◆ Written instruction
Every line below is to be copied exactly, with the pictures left out.
+++ Available data +++
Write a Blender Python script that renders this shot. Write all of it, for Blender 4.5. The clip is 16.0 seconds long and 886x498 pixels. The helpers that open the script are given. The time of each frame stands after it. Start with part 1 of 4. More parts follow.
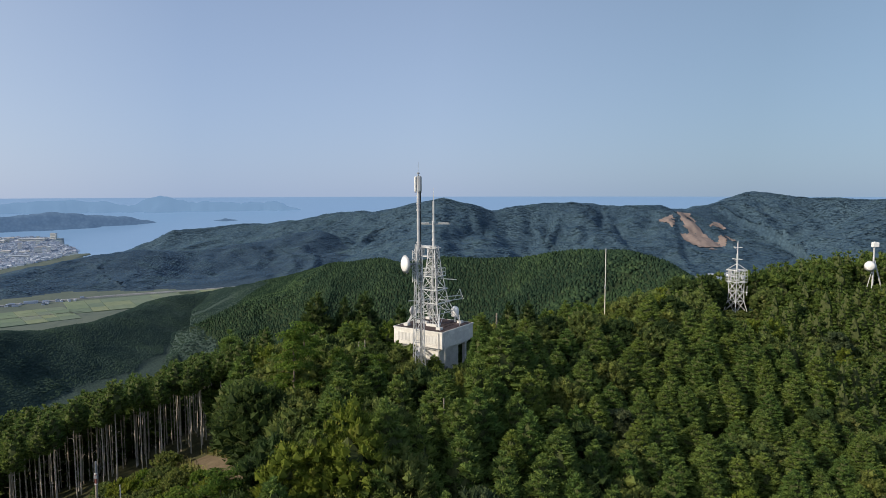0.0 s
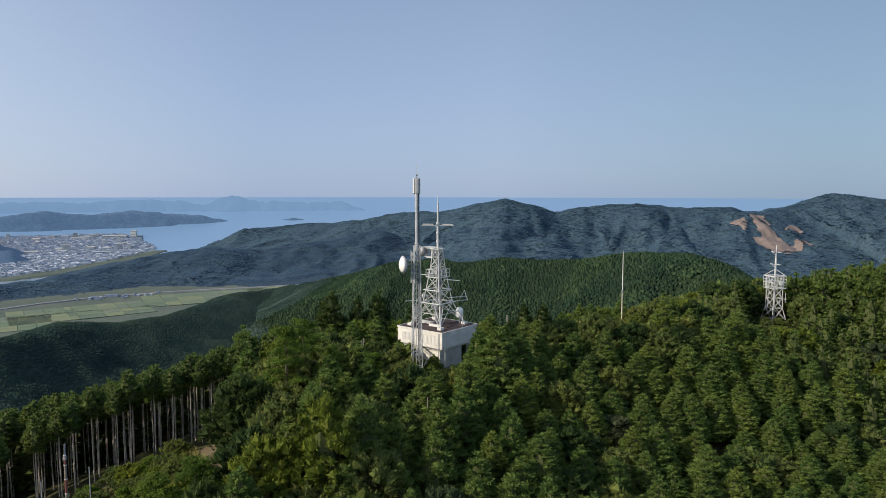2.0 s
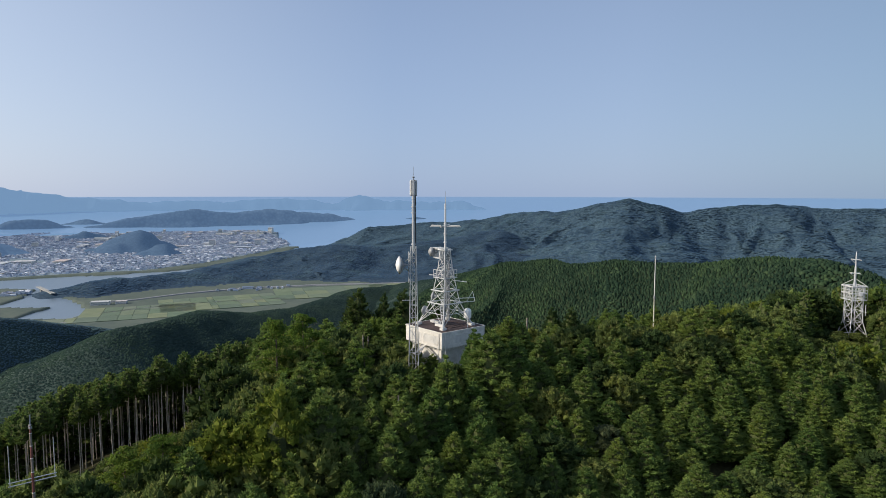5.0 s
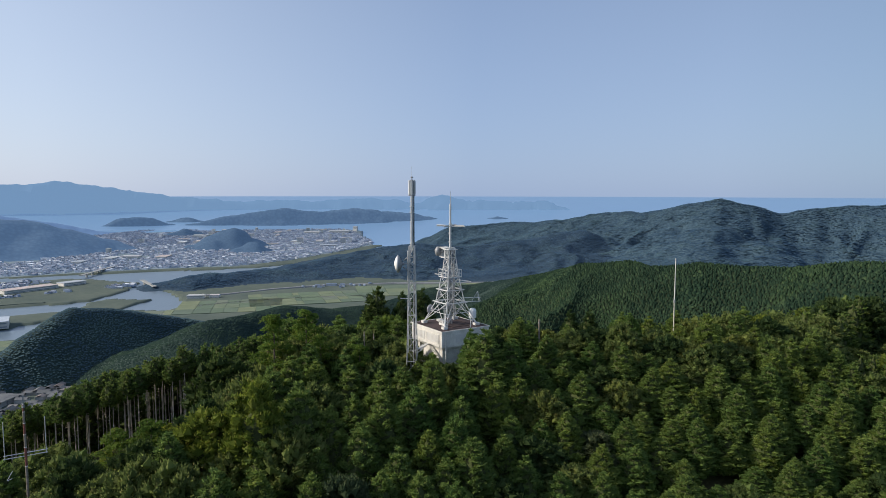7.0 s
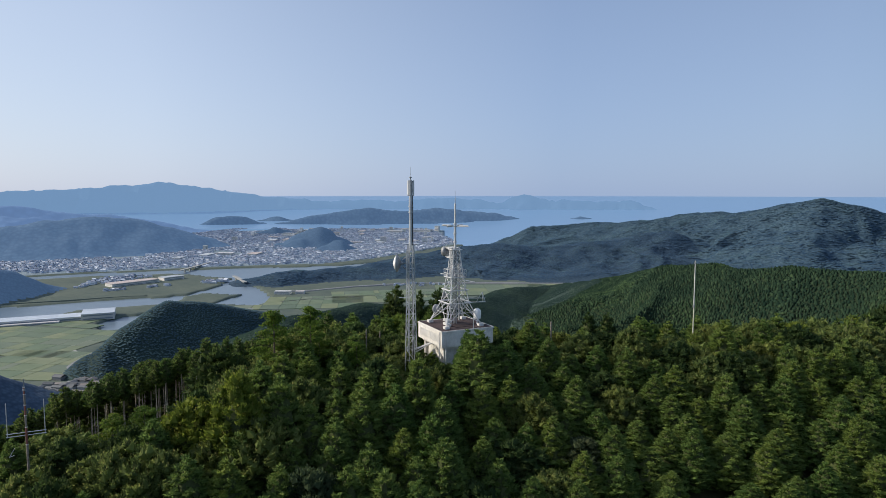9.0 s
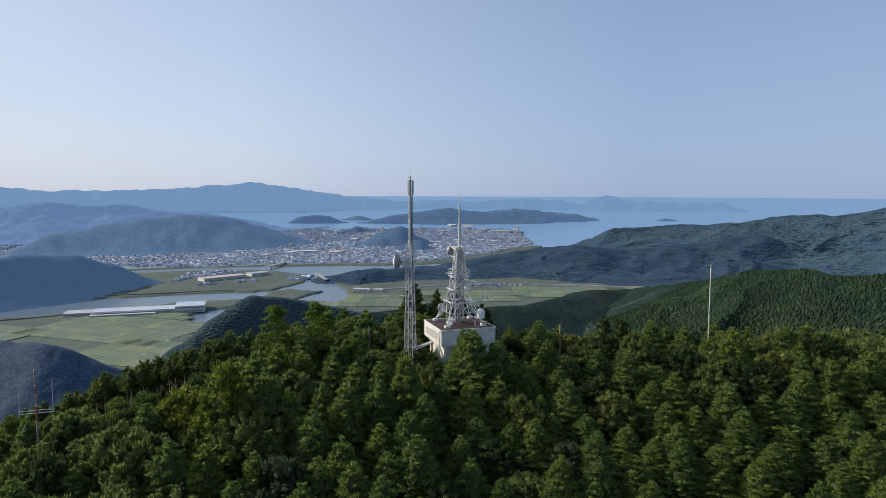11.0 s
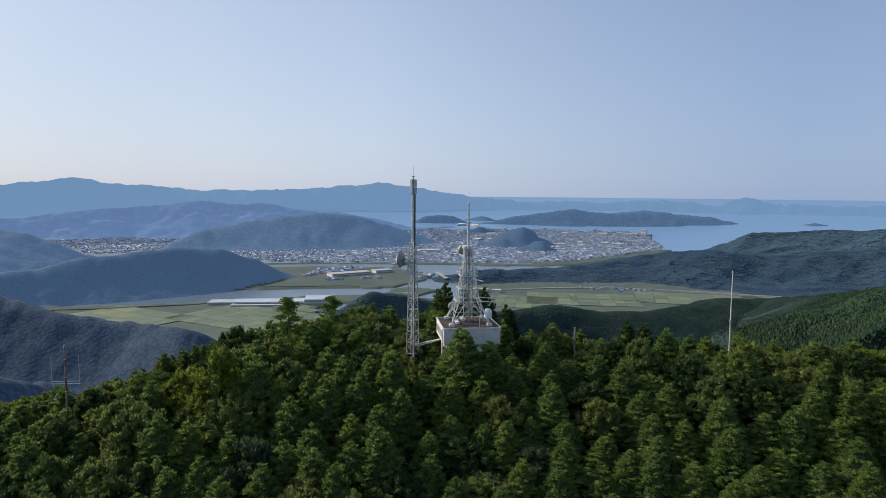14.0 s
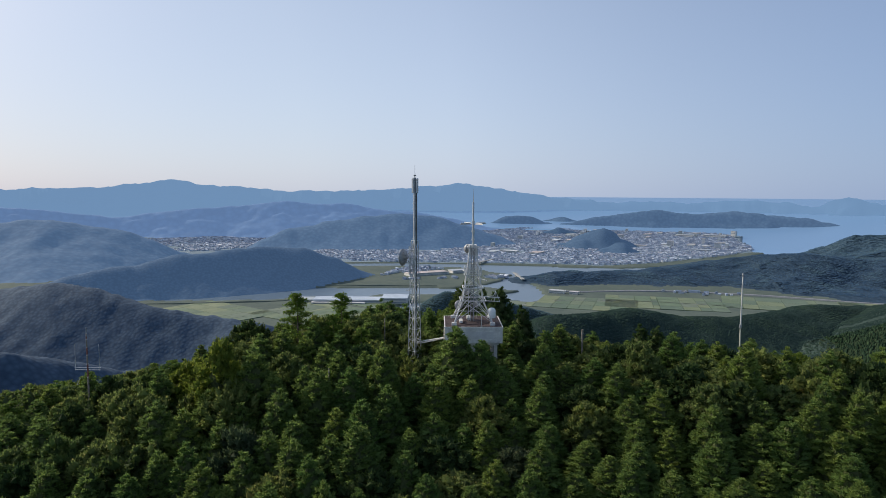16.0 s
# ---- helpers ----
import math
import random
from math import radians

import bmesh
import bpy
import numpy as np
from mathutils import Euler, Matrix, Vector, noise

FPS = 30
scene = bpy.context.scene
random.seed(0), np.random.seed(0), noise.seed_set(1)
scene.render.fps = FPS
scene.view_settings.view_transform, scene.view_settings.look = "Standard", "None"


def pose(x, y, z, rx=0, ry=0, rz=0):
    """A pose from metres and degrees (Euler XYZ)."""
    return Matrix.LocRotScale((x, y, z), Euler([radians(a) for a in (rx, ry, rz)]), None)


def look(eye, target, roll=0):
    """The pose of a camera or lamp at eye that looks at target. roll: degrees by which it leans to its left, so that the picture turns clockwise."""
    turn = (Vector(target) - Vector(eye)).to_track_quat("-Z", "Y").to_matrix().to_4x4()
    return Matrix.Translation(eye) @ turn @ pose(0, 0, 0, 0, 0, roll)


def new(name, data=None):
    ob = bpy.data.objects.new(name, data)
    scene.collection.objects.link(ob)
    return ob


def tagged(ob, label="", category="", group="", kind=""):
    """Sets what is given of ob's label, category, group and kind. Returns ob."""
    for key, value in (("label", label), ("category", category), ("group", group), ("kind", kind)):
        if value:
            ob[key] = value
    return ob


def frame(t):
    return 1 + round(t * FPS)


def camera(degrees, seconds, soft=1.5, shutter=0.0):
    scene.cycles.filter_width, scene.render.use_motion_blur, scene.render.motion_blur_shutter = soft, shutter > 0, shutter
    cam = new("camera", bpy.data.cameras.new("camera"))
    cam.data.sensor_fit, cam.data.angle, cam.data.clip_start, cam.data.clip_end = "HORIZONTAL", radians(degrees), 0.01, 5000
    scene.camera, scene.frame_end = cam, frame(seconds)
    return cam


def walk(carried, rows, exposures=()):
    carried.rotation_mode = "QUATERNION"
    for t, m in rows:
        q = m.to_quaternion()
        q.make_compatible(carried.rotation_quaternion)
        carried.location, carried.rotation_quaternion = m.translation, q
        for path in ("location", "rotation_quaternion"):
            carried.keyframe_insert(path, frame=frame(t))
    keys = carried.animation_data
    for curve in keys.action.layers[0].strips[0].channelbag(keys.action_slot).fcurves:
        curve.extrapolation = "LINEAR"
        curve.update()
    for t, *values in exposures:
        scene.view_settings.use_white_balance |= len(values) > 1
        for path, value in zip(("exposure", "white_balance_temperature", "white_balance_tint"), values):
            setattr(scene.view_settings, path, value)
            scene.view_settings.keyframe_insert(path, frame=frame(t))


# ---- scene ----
PATH = [
    (0, (1.514, -0.143, 20.6), (1.508, 1.849, 20.422), -0.1),
    (1.5, (6.47, -0.44, 20.66), (6.324, 1.546, 20.484), 0.1),
    (3.5, (15.033, 0.17, 20.876), (14.649, 2.125, 20.698), 0.0),
    (7, (30.653, 4.193, 20.993), (29.843, 6.013, 20.814), 0.1),
    (8, (34.939, 6.067, 21.021), (34.013, 7.831, 20.84), -0.1),
    (9, (38.928, 8.396, 21.035), (37.892, 10.097, 20.855), -0.0),
    (12.5, (52.039, 17.317, 20.897), (50.657, 18.752, 20.718), 0.3),
    (14.5, (58.523, 24.018, 20.85), (56.969, 25.264, 20.671), 0.4),
    (15, (59.937, 25.762, 20.82), (58.347, 26.962, 20.641), 0.3),
    (16, (62.587, 29.335, 20.724), (60.924, 30.431, 20.545), 0.3),
]
cam = camera(68.8, 16.0, soft=0.6)
walk(cam, [(t, look(e, a, r)) for t, e, a, r in PATH], [(0, 0.05, 6800, 10), (4, 0.04, 6720, 10), (9, 0.0, 6500, 10), (16, -0.08, 6500, 10)])

# ---- sky and sun ----
SUN_AZIMUTH, SUN_HEIGHT = 117.0, 30.0      # degrees to the left of +y, degrees above the horizon
world = bpy.data.worlds.new("sky")
scene.world = world
world.use_nodes = True
wn = world.node_tree.nodes
sky = wn.new("ShaderNodeTexSky")
sky.sky_type, sky.sun_disc = "NISHITA", False
sky.sun_elevation, sky.sun_rotation = radians(SUN_HEIGHT), radians(-SUN_AZIMUTH)
sky.altitude, sky.air_density, sky.dust_density, sky.ozone_density = 260, 1.0, 2.2, 3.5
wn["Background"].inputs["Strength"].default_value = 0.112
sl = world.node_tree.links
way = wn.new("ShaderNodeTexCoord").outputs["Generated"]
lift = wn.new("ShaderNodeVectorMath")           # the sky's own horizon lies a little under the sea's
lift.inputs[1].default_value = (0, 0, 0.015)
sl.new(way, lift.inputs[0]), sl.new(lift.outputs["Vector"], sky.inputs["Vector"])
height = wn.new("ShaderNodeSeparateXYZ")
sl.new(way, height.inputs[0])
share = wn.new("ShaderNodeMapRange")            # summer haze, thickest near the horizon
share.inputs["From Min"].default_value, share.inputs["From Max"].default_value = -0.02, 0.38
share.inputs["To Min"].default_value, share.inputs["To Max"].default_value = 0.72, 0.40
sl.new(height.outputs["Z"], share.inputs["Value"])
air = wn.new("ShaderNodeMix")
air.data_type = "RGBA"
air.inputs["B"].default_value = (4.5, 5.55, 7.8, 1)
sl.new(share.outputs["Result"], air.inputs["Factor"])
sl.new(sky.outputs["Color"], air.inputs["A"])
toward = wn.new("ShaderNodeVectorMath")         # the haze scatters more on the sun's side
toward.operation = "DOT_PRODUCT"
toward.inputs[1].default_value = (-math.sin(radians(SUN_AZIMUTH)), math.cos(radians(SUN_AZIMUTH)), 0)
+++
◆ Completed exercise
Write a Blender Python script that renders this shot. Write all of it, for Blender 4.5. The clip is 16.0 seconds long and 886x498 pixels. The helpers that open the script are given. The time of each frame stands after it. Start with part 1 of 4. More parts follow.
0.0 s
2.0 s
5.0 s
7.0 s
9.0 s
11.0 s
14.0 s
16.0 s
# ---- helpers ----
import math
import random
from math import radians

import bmesh
import bpy
import numpy as np
from mathutils import Euler, Matrix, Vector, noise

FPS = 30
scene = bpy.context.scene
random.seed(0), np.random.seed(0), noise.seed_set(1)
scene.render.fps = FPS
scene.view_settings.view_transform, scene.view_settings.look = "Standard", "None"


def pose(x, y, z, rx=0, ry=0, rz=0):
    """A pose from metres and degrees (Euler XYZ)."""
    return Matrix.LocRotScale((x, y, z), Euler([radians(a) for a in (rx, ry, rz)]), None)


def look(eye, target, roll=0):
    """The pose of a camera or lamp at eye that looks at target. roll: degrees by which it leans to its left, so that the picture turns clockwise."""
    turn = (Vector(target) - Vector(eye)).to_track_quat("-Z", "Y").to_matrix().to_4x4()
    return Matrix.Translation(eye) @ turn @ pose(0, 0, 0, 0, 0, roll)


def new(name, data=None):
    ob = bpy.data.objects.new(name, data)
    scene.collection.objects.link(ob)
    return ob


def tagged(ob, label="", category="", group="", kind=""):
    """Sets what is given of ob's label, category, group and kind. Returns ob."""
    for key, value in (("label", label), ("category", category), ("group", group), ("kind", kind)):
        if value:
            ob[key] = value
    return ob


def frame(t):
    return 1 + round(t * FPS)


def camera(degrees, seconds, soft=1.5, shutter=0.0):
    scene.cycles.filter_width, scene.render.use_motion_blur, scene.render.motion_blur_shutter = soft, shutter > 0, shutter
    cam = new("camera", bpy.data.cameras.new("camera"))
    cam.data.sensor_fit, cam.data.angle, cam.data.clip_start, cam.data.clip_end = "HORIZONTAL", radians(degrees), 0.01, 5000
    scene.camera, scene.frame_end = cam, frame(seconds)
    return cam


def walk(carried, rows, exposures=()):
    carried.rotation_mode = "QUATERNION"
    for t, m in rows:
        q = m.to_quaternion()
        q.make_compatible(carried.rotation_quaternion)
        carried.location, carried.rotation_quaternion = m.translation, q
        for path in ("location", "rotation_quaternion"):
            carried.keyframe_insert(path, frame=frame(t))
    keys = carried.animation_data
    for curve in keys.action.layers[0].strips[0].channelbag(keys.action_slot).fcurves:
        curve.extrapolation = "LINEAR"
        curve.update()
    for t, *values in exposures:
        scene.view_settings.use_white_balance |= len(values) > 1
        for path, value in zip(("exposure", "white_balance_temperature", "white_balance_tint"), values):
            setattr(scene.view_settings, path, value)
            scene.view_settings.keyframe_insert(path, frame=frame(t))


# ---- scene ----
PATH = [
    (0, (1.514, -0.143, 20.6), (1.508, 1.849, 20.422), -0.1),
    (1.5, (6.47, -0.44, 20.66), (6.324, 1.546, 20.484), 0.1),
    (3.5, (15.033, 0.17, 20.876), (14.649, 2.125, 20.698), 0.0),
    (7, (30.653, 4.193, 20.993), (29.843, 6.013, 20.814), 0.1),
    (8, (34.939, 6.067, 21.021), (34.013, 7.831, 20.84), -0.1),
    (9, (38.928, 8.396, 21.035), (37.892, 10.097, 20.855), -0.0),
    (12.5, (52.039, 17.317, 20.897), (50.657, 18.752, 20.718), 0.3),
    (14.5, (58.523, 24.018, 20.85), (56.969, 25.264, 20.671), 0.4),
    (15, (59.937, 25.762, 20.82), (58.347, 26.962, 20.641), 0.3),
    (16, (62.587, 29.335, 20.724), (60.924, 30.431, 20.545), 0.3),
]
cam = camera(68.8, 16.0, soft=0.6)
walk(cam, [(t, look(e, a, r)) for t, e, a, r in PATH], [(0, 0.05, 6800, 10), (4, 0.04, 6720, 10), (9, 0.0, 6500, 10), (16, -0.08, 6500, 10)])

# ---- sky and sun ----
SUN_AZIMUTH, SUN_HEIGHT = 117.0, 30.0      # degrees to the left of +y, degrees above the horizon
world = bpy.data.worlds.new("sky")
scene.world = world
world.use_nodes = True
wn = world.node_tree.nodes
sky = wn.new("ShaderNodeTexSky")
sky.sky_type, sky.sun_disc = "NISHITA", False
sky.sun_elevation, sky.sun_rotation = radians(SUN_HEIGHT), radians(-SUN_AZIMUTH)
sky.altitude, sky.air_density, sky.dust_density, sky.ozone_density = 260, 1.0, 2.2, 3.5
wn["Background"].inputs["Strength"].default_value = 0.112
sl = world.node_tree.links
way = wn.new("ShaderNodeTexCoord").outputs["Generated"]
lift = wn.new("ShaderNodeVectorMath")           # the sky's own horizon lies a little under the sea's
lift.inputs[1].default_value = (0, 0, 0.015)
sl.new(way, lift.inputs[0]), sl.new(lift.outputs["Vector"], sky.inputs["Vector"])
height = wn.new("ShaderNodeSeparateXYZ")
sl.new(way, height.inputs[0])
share = wn.new("ShaderNodeMapRange")            # summer haze, thickest near the horizon
share.inputs["From Min"].default_value, share.inputs["From Max"].default_value = -0.02, 0.38
share.inputs["To Min"].default_value, share.inputs["To Max"].default_value = 0.72, 0.40
sl.new(height.outputs["Z"], share.inputs["Value"])
air = wn.new("ShaderNodeMix")
air.data_type = "RGBA"
air.inputs["B"].default_value = (4.5, 5.55, 7.8, 1)
sl.new(share.outputs["Result"], air.inputs["Factor"])
sl.new(sky.outputs["Color"], air.inputs["A"])
toward = wn.new("ShaderNodeVectorMath")         # the haze scatters more on the sun's side
toward.operation = "DOT_PRODUCT"
toward.inputs[1].default_value = (-math.sin(radians(SUN_AZIMUTH)), math.cos(radians(SUN_AZIMUTH)), 0)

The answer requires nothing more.